In spite of the kind & generous email advice of Mr. Volker Poelzl, whom i contacted prior to initiating this project, & having read his article "Travel in South America by Boat", i still managed to get into a bit of a mix-up. It goes like this: firstly i speak essentially no Portuguese, and understand even less. on Monday, i bought a 1st Class ticket for the boat. the ticket was for a departure time of 12 noon, and the agent even wrote down on paper to make sure i understood "12:00pm". Mr. Poelzl´s article mentioned the necessity of a hammock. in front of the ferry terminal were over 50 vender booths. i surveyed all of them & not a one was selling hammocks. i also didn´t notice anyone getting off any of the ferries with a hammock. so the next day, i go through my phrase book, & thought i figured out how to write out the question in Portuguese "Do I need a hammock on the boat?". i return to one of the ticket agents, slip the note under the window, she reads it, then looks up at me absolutely puzzled. so i say "hede?" ("hammock" in Portuguese), & after exchanging gesticulations & facial expressions & bad Portuguese on my part & minimal english on hers, & after she smiled, & raised her arm to make one final gesture, i interpreted this to mean "Dude, no worries.
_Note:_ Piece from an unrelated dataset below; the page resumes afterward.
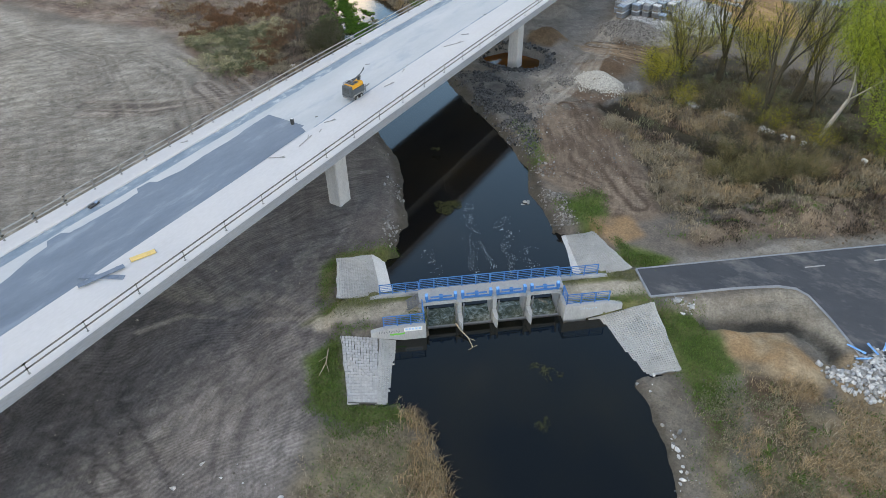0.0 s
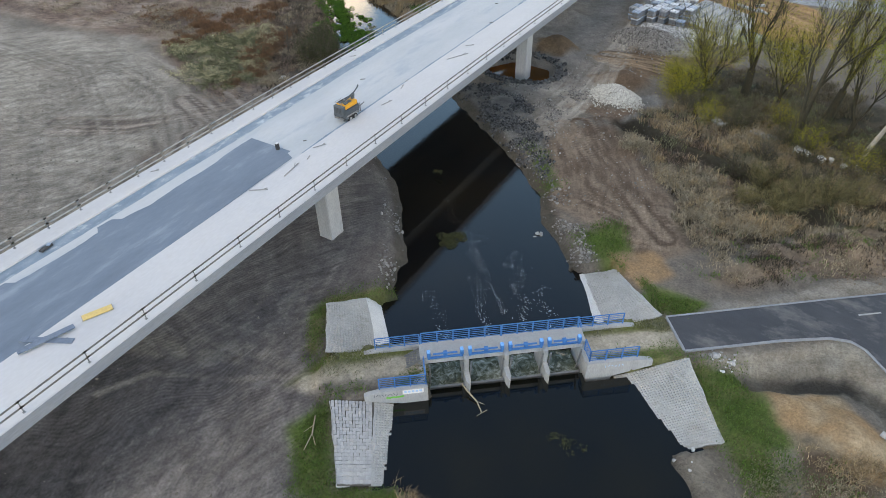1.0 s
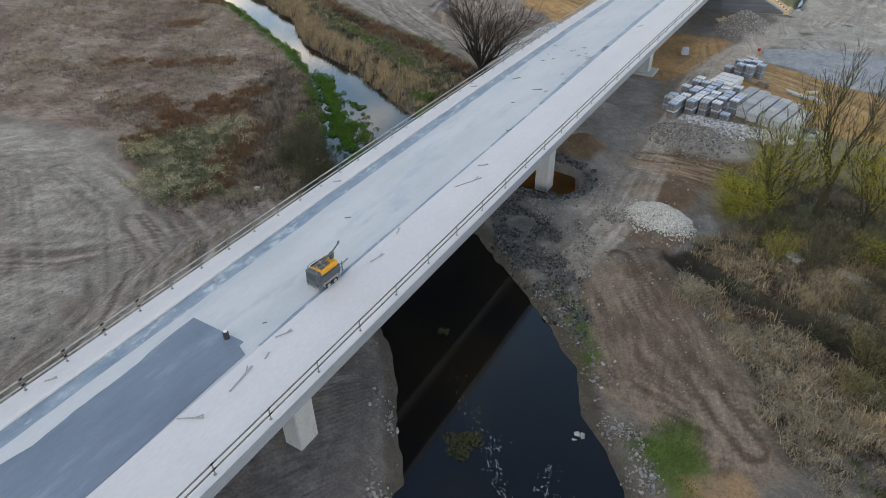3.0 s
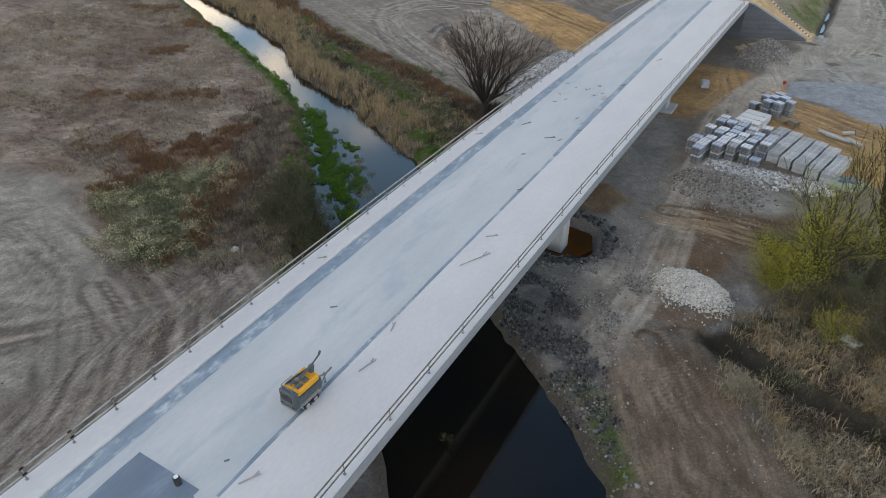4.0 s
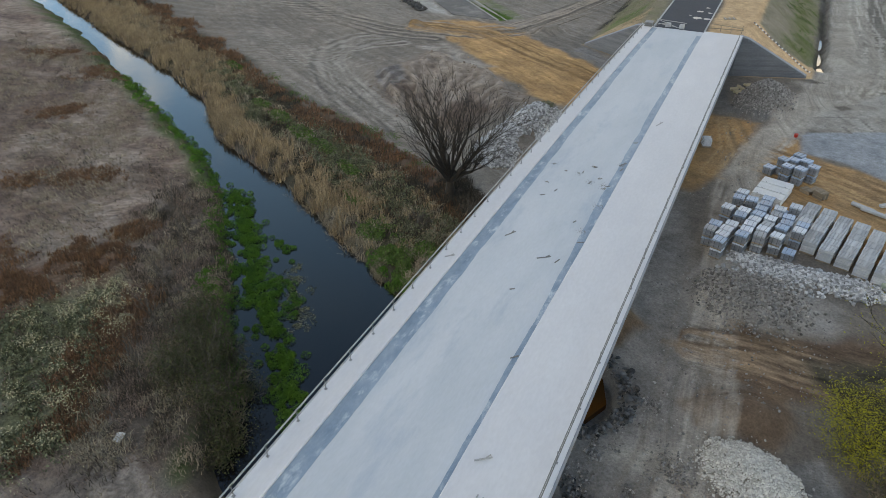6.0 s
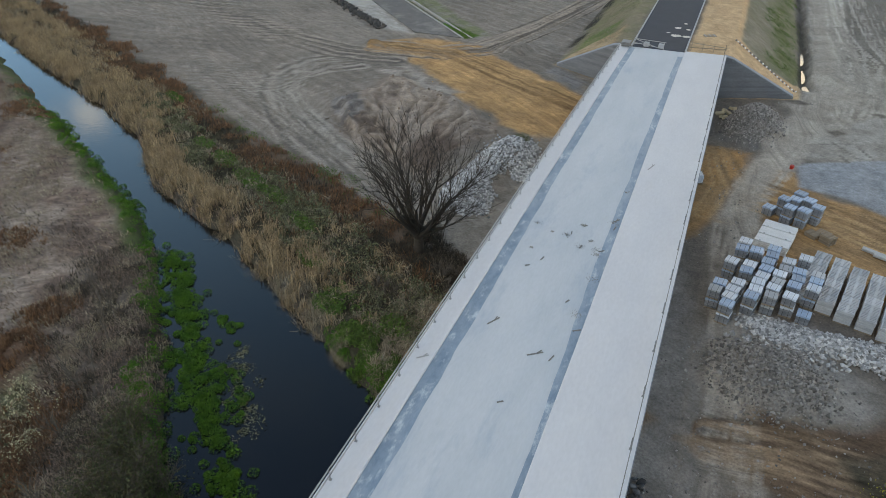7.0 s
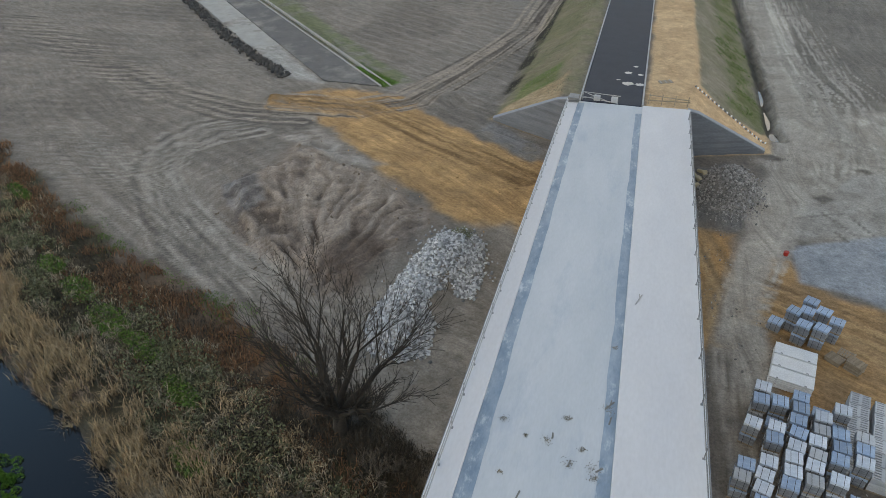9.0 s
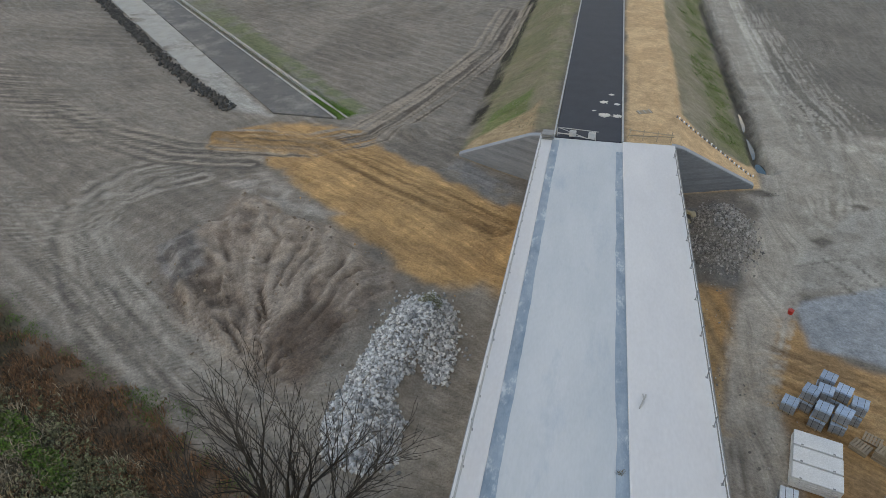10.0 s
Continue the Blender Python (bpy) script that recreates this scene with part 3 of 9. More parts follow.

U have a 1st Class ticket. This includes a hammock, or maybe even your own private cabin." (WRONG!!!) So, like i said, my ticket says the ferry leaves at noon. Wednesday, i get to the terminal & board the boat about 11:15am. get checked in, go upstairs to the First Class area, & low & behold, there they were, hammocks
! so i found one i liked, set my backpack & cornet in the designated area for luggage, & swung in my hammock ´til noon, then 1, then 2, then 3... Now, all this time there are people boarding the ferry, & setting up their hammocks. To the left of me were 2 vacant hammocks, & to the right of me 1 vacant hammock. At about 15 minutes after 3, a guy enters my area, with apparently his wife & 2 kids "claiming" (as i´m surmising from his Portuguese that i do not understand), that he bought all 4 of these hammocks, that they belong to him & i need to leave. so one of the ferry employees comes over, escorts me off the boat, and about 15 steps off the boat is a guy sellling hammocks. i buy one (turns out it was too small), return to the boat to the hammock deck & set mine up. i return to the guy, and say "desculpa" ("sorry"), & we shake hands. so, this means that, although the ticket agent emphatically insisted i understand the boat departed at noon, & even though my ticket was written with departure time of 12 noon, this guy & his family knew the boat was not leaving until at least 3:15pm, & not only that, got to the boat before me, to set their hammocks. Go figure.

arrived here in Recife Monday evening after a 20 hour bus ride from Belem.
I am now a short bus ride from Salvador & am trying to arrange lodging in Salvador before i get there.

i am currently at the "Shopping Recife", a huge mall, including restaurants with waiters in white jackets.